What the exercise asks ::
Copy out precisely the lines beginning at the line that contains "curve.update()" and ending at the line that contains "scene.view_settings.keyframe_insert(path, frame=frame(t))", including both.

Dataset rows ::
****************************************

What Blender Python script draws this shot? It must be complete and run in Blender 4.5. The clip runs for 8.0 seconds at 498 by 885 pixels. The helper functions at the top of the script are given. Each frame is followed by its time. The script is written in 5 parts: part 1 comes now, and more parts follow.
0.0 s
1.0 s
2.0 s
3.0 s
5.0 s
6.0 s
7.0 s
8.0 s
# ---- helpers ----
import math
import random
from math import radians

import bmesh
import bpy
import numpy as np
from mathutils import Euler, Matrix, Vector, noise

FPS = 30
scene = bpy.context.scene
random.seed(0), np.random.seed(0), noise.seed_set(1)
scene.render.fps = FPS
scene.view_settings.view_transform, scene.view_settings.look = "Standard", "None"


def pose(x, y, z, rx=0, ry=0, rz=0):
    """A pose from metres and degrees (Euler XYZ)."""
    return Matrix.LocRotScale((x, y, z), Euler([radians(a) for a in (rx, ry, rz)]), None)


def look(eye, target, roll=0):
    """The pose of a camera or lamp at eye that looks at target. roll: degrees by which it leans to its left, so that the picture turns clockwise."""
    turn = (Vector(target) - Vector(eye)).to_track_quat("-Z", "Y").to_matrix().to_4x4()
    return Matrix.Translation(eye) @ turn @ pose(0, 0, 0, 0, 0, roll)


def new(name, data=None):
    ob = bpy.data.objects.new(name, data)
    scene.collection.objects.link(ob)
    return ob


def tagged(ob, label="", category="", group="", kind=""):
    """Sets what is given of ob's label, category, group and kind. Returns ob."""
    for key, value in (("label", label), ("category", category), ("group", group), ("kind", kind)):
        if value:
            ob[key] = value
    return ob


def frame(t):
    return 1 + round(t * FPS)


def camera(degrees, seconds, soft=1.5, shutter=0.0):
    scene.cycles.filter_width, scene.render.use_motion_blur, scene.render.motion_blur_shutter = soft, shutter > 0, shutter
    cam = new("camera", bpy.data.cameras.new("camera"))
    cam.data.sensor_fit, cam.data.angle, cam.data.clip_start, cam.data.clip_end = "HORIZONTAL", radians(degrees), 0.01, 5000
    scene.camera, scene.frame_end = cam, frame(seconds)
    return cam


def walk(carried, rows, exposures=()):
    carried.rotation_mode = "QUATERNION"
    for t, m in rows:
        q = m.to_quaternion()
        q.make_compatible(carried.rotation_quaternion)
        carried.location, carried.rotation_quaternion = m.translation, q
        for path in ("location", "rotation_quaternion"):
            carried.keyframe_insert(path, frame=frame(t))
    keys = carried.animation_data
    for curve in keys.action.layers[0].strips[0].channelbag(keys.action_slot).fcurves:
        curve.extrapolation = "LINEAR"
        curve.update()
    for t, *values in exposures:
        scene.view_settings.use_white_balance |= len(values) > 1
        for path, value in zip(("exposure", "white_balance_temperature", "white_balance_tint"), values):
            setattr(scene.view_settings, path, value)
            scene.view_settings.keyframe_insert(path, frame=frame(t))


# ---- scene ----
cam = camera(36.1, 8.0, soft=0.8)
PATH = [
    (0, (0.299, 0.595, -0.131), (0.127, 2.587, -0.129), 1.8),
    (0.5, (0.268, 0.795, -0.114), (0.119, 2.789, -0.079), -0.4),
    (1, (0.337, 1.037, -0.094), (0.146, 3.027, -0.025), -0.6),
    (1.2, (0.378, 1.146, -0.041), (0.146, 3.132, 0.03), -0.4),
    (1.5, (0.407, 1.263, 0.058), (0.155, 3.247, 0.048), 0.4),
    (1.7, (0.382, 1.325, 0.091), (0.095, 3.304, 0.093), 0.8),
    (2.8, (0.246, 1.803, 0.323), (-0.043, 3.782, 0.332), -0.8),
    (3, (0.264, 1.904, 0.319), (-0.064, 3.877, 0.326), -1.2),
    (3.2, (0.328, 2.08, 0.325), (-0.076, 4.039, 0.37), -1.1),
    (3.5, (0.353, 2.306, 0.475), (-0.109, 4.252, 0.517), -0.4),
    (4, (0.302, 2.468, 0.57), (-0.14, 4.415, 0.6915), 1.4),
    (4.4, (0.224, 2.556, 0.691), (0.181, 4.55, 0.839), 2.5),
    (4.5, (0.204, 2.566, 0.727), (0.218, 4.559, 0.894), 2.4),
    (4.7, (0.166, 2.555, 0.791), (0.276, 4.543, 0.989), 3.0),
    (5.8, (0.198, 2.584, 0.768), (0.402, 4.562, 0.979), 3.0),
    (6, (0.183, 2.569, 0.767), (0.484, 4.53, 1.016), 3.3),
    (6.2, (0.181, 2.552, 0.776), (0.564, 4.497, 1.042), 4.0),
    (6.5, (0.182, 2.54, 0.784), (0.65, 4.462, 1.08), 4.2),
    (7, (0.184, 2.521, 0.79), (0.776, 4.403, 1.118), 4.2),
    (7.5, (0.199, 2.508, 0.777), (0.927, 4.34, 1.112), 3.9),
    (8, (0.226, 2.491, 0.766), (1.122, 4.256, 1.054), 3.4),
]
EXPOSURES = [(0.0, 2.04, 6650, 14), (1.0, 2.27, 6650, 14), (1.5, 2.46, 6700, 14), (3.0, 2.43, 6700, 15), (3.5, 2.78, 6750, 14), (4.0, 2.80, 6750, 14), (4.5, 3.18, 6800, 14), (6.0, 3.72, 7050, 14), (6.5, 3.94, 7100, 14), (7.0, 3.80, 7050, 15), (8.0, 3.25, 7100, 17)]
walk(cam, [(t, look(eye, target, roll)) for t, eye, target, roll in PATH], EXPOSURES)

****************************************

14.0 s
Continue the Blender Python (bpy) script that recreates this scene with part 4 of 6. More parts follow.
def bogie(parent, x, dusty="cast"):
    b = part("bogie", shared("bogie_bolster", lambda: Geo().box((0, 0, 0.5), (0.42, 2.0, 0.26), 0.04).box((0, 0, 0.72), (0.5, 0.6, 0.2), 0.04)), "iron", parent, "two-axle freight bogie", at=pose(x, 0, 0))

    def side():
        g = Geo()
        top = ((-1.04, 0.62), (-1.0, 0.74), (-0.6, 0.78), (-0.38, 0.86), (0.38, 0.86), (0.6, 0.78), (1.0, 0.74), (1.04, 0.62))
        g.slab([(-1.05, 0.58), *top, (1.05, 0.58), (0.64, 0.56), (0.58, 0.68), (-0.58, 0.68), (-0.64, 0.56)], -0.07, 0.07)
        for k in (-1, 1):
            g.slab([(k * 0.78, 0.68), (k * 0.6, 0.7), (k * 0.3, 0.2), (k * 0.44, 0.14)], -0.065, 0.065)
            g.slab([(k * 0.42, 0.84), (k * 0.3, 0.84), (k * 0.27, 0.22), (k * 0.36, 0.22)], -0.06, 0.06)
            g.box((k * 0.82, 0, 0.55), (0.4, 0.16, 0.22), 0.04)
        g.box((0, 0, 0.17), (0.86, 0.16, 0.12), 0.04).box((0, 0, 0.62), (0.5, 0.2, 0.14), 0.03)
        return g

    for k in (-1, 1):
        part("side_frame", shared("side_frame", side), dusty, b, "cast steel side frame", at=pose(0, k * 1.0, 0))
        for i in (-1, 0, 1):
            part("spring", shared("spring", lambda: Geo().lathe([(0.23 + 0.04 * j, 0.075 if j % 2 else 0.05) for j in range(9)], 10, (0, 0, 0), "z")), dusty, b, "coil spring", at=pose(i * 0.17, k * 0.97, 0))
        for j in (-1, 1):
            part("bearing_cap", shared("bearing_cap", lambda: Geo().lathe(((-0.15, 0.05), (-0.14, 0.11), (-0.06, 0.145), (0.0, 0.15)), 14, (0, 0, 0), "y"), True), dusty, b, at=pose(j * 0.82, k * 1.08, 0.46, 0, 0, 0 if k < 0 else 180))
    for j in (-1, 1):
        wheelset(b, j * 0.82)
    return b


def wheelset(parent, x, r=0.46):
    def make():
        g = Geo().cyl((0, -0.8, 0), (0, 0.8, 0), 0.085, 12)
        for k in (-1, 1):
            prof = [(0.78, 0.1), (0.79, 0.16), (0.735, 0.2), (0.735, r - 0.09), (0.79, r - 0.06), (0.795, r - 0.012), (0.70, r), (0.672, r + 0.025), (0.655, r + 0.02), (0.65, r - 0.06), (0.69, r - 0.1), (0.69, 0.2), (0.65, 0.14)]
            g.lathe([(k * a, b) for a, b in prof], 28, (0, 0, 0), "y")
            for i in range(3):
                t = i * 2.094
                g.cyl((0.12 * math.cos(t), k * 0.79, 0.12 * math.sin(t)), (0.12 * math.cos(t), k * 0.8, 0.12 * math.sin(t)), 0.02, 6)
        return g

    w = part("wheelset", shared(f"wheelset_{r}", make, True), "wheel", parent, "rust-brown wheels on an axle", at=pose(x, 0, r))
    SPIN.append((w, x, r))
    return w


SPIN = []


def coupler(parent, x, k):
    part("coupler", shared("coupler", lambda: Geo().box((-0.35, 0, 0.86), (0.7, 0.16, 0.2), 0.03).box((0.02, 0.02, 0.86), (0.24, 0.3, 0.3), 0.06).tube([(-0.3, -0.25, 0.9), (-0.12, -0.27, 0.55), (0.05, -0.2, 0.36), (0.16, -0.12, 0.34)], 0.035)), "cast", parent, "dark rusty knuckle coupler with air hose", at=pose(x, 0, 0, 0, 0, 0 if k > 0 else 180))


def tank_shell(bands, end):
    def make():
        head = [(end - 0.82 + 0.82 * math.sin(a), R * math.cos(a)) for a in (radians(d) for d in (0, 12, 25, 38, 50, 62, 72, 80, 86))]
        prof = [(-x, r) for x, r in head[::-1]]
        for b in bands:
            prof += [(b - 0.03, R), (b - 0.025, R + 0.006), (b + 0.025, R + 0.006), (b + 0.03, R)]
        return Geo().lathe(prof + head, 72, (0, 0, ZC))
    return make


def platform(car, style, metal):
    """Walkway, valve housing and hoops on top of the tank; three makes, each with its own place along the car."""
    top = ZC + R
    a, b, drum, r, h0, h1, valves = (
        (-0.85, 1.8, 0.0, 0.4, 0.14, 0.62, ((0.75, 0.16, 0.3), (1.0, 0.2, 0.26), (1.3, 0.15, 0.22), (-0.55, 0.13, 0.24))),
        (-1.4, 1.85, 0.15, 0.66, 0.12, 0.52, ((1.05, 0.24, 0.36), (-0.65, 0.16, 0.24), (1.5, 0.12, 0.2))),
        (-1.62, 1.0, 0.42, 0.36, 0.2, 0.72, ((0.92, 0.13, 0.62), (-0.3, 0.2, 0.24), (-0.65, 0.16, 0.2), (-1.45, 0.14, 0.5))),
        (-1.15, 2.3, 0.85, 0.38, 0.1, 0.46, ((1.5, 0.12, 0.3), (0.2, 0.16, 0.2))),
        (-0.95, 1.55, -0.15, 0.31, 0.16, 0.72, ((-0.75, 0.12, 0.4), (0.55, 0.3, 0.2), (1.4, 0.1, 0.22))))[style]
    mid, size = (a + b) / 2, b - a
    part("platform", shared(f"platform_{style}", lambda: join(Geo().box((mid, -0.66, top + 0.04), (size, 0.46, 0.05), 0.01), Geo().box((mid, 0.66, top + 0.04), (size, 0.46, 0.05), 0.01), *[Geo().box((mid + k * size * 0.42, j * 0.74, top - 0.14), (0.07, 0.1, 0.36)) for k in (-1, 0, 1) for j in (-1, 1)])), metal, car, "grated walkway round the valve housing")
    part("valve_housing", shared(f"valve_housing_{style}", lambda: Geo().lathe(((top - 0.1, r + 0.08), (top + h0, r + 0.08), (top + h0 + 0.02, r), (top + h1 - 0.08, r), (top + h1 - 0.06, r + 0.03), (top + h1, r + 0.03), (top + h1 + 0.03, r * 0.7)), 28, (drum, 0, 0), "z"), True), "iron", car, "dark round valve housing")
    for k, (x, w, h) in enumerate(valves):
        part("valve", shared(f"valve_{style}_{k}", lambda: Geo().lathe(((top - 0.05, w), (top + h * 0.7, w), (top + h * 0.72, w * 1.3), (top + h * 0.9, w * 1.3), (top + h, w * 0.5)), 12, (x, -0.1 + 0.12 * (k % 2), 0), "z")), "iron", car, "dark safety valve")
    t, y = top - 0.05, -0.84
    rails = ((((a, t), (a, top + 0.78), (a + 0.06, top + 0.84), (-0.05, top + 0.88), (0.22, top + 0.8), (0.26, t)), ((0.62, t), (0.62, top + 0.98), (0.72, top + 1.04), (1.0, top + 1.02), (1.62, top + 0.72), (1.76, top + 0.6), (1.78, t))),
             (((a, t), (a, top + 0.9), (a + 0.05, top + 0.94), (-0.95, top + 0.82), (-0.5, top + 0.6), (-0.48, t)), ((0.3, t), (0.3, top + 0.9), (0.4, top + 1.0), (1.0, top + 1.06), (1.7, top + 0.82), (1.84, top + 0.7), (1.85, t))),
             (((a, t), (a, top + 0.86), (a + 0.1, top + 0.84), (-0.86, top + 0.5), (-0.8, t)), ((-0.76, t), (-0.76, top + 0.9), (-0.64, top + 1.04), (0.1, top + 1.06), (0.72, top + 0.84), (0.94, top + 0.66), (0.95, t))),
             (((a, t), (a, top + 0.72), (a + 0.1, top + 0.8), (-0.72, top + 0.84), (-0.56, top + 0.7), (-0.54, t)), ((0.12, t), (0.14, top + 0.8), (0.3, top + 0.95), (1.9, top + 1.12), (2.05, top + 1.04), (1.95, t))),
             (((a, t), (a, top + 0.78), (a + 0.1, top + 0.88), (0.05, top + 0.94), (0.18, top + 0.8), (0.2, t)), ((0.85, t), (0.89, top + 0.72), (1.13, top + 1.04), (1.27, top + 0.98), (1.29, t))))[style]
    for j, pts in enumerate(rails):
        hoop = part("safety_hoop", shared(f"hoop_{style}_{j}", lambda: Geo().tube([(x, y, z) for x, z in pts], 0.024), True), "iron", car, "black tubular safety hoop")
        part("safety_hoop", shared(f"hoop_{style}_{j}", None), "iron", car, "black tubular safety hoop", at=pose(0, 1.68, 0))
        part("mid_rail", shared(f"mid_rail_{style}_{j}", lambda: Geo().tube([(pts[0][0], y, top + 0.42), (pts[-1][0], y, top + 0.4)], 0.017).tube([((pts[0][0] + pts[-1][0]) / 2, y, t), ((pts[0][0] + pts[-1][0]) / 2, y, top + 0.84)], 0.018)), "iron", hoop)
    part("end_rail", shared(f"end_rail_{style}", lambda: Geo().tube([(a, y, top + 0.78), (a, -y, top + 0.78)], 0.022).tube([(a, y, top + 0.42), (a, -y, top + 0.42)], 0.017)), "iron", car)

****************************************

Solution to this exercise ::
        curve.update()
    for t, *values in exposures:
        scene.view_settings.use_white_balance |= len(values) > 1
        for path, value in zip(("exposure", "white_balance_temperature", "white_balance_tint"), values):
            setattr(scene.view_settings, path, value)
            scene.view_settings.keyframe_insert(path, frame=frame(t))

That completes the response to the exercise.